It’s a quiet Saturday night, and I’ve just finished watching “Ferris Bueller’s Day Off”. (For those who haven’t had the, erm, pleasure, it’s a John Hughes teen cult film from 1986 or so. Hughes also did “Pretty in Pink” and “The Breakfast Club”, both of which I’ve seen, so I was slightly curious.)
Frankly, it was a bizarre experience. I know that teen tastes are more changeable than most with the passage of time, but “Ferris” just left me completely nonplussed. It isn’t tragic or funny. There’s precious little plot (boy, best friend and girlfriend take the day off school and muck about, teacher tries to catch them but fails, and that’s literally it) and the characterization is non-existent (Ferris is lucky - which is a circumstance, not a character trait - his friend is uptight, and his sister’s angry at his good fortune, and that’s literally it). The acting is particularly abysmal - especially from Mia Sara, who plays Ferris’s girlfriend. She delivers her lines deadpan and stares vaguely into the middle distance throughout - she could be contemplating love, homework, the possibility of interplanetary space travel or haemmorhoids for all we know.

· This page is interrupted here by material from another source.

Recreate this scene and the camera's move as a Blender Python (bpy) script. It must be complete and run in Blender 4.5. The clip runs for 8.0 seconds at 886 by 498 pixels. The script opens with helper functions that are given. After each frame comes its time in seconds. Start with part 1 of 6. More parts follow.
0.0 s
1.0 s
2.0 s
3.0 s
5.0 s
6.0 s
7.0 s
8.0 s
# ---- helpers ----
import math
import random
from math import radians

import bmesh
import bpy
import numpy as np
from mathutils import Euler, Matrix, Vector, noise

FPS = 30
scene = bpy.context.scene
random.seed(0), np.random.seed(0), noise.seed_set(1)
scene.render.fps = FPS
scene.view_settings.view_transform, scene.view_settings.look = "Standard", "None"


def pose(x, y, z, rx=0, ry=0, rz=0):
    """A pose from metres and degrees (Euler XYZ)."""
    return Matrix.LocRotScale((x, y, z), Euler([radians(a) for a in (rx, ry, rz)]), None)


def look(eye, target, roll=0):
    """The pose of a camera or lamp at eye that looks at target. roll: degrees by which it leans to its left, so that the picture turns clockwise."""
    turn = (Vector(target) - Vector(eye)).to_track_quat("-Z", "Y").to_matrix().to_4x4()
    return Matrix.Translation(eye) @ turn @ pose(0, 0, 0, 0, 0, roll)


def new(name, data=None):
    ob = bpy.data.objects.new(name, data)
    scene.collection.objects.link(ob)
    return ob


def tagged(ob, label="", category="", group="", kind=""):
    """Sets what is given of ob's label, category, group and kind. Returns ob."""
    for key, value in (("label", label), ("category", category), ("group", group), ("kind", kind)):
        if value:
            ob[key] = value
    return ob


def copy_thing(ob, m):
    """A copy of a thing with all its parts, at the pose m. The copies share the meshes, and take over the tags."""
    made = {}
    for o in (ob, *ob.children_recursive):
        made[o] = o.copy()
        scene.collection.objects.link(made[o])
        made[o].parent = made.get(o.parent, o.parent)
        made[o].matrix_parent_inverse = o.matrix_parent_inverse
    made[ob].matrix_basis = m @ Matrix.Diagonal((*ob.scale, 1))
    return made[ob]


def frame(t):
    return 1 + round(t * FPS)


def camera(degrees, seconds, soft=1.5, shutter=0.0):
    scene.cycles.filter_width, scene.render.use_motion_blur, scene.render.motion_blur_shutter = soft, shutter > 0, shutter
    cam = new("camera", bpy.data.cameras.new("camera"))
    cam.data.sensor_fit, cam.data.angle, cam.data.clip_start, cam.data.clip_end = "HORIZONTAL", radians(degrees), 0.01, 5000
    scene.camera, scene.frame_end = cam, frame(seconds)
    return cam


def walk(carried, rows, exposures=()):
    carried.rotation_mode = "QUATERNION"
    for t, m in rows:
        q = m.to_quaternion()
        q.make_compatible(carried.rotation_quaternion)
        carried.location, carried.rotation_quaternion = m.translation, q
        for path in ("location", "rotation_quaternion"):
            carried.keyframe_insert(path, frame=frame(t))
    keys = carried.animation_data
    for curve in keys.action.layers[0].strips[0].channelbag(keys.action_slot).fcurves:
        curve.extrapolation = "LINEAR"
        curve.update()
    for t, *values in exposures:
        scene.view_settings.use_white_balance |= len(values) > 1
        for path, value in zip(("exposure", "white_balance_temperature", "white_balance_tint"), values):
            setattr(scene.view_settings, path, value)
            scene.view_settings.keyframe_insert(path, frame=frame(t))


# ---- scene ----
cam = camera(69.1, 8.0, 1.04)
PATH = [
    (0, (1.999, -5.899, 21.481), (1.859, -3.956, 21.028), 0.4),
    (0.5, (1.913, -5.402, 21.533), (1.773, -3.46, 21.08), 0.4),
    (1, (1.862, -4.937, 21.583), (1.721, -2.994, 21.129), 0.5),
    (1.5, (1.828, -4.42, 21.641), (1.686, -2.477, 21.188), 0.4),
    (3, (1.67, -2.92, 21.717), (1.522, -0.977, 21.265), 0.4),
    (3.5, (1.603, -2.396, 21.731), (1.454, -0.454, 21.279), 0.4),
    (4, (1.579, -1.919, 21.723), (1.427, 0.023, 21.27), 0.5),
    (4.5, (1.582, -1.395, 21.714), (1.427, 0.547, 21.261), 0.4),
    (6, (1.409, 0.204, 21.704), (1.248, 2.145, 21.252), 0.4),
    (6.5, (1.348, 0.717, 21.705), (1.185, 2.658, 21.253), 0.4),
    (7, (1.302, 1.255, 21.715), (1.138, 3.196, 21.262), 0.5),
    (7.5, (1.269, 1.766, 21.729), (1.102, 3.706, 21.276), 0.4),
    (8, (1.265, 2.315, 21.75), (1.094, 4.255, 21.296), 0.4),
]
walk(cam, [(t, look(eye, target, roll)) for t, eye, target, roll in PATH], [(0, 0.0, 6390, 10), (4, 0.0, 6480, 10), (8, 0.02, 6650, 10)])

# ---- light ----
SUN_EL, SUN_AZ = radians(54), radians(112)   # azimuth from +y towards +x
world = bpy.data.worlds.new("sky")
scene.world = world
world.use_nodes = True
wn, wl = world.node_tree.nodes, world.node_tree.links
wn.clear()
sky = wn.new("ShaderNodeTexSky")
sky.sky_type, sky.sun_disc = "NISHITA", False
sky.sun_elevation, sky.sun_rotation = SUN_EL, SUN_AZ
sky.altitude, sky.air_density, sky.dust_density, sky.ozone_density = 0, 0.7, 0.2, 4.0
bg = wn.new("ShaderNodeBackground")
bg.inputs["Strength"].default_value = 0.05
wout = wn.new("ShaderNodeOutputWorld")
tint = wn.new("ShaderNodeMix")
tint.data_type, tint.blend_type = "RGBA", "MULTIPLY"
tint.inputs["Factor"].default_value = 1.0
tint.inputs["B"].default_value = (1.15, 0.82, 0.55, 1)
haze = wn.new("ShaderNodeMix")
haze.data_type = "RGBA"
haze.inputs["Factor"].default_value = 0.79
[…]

Weirdest of all is the complete lack of any moral compass or message - Ferris, who has rich parents and friends, stands for absolutely nothing apart from “taking it easy”; he’s not even rebelling against anything. All he does is skip school, go to a museum, have lunch in a fancy restaurant, lounge around in a hot tub and sing a couple of karaoke numbers at a parade, then get back in time for tea. He doesn’t drink, smoke or do drugs, and he fully intends to graduate and go to college. His actions have no consequences (and we’re not shown what becomes of his hapless friend who has trashed his dad’s priceless Ferrari) - but more importantly, they don’t seem to have any purpose either; nothing is achieved, none of the characters learn anything. And if the message is supposed to be “par-taaay”, then frankly I think I’d have more fun at a meeting of the Folkestone and District Table-Tennis Committee than Ferris manages on his “Day Off”.
The film was reasonably successful (Stateside at least), and John Hughes retains some cachet as a “cult” director, albeit very much of his time; I’m interested to know what our American correspondents made of it. Am I missing something deep, or is it just completely vapid?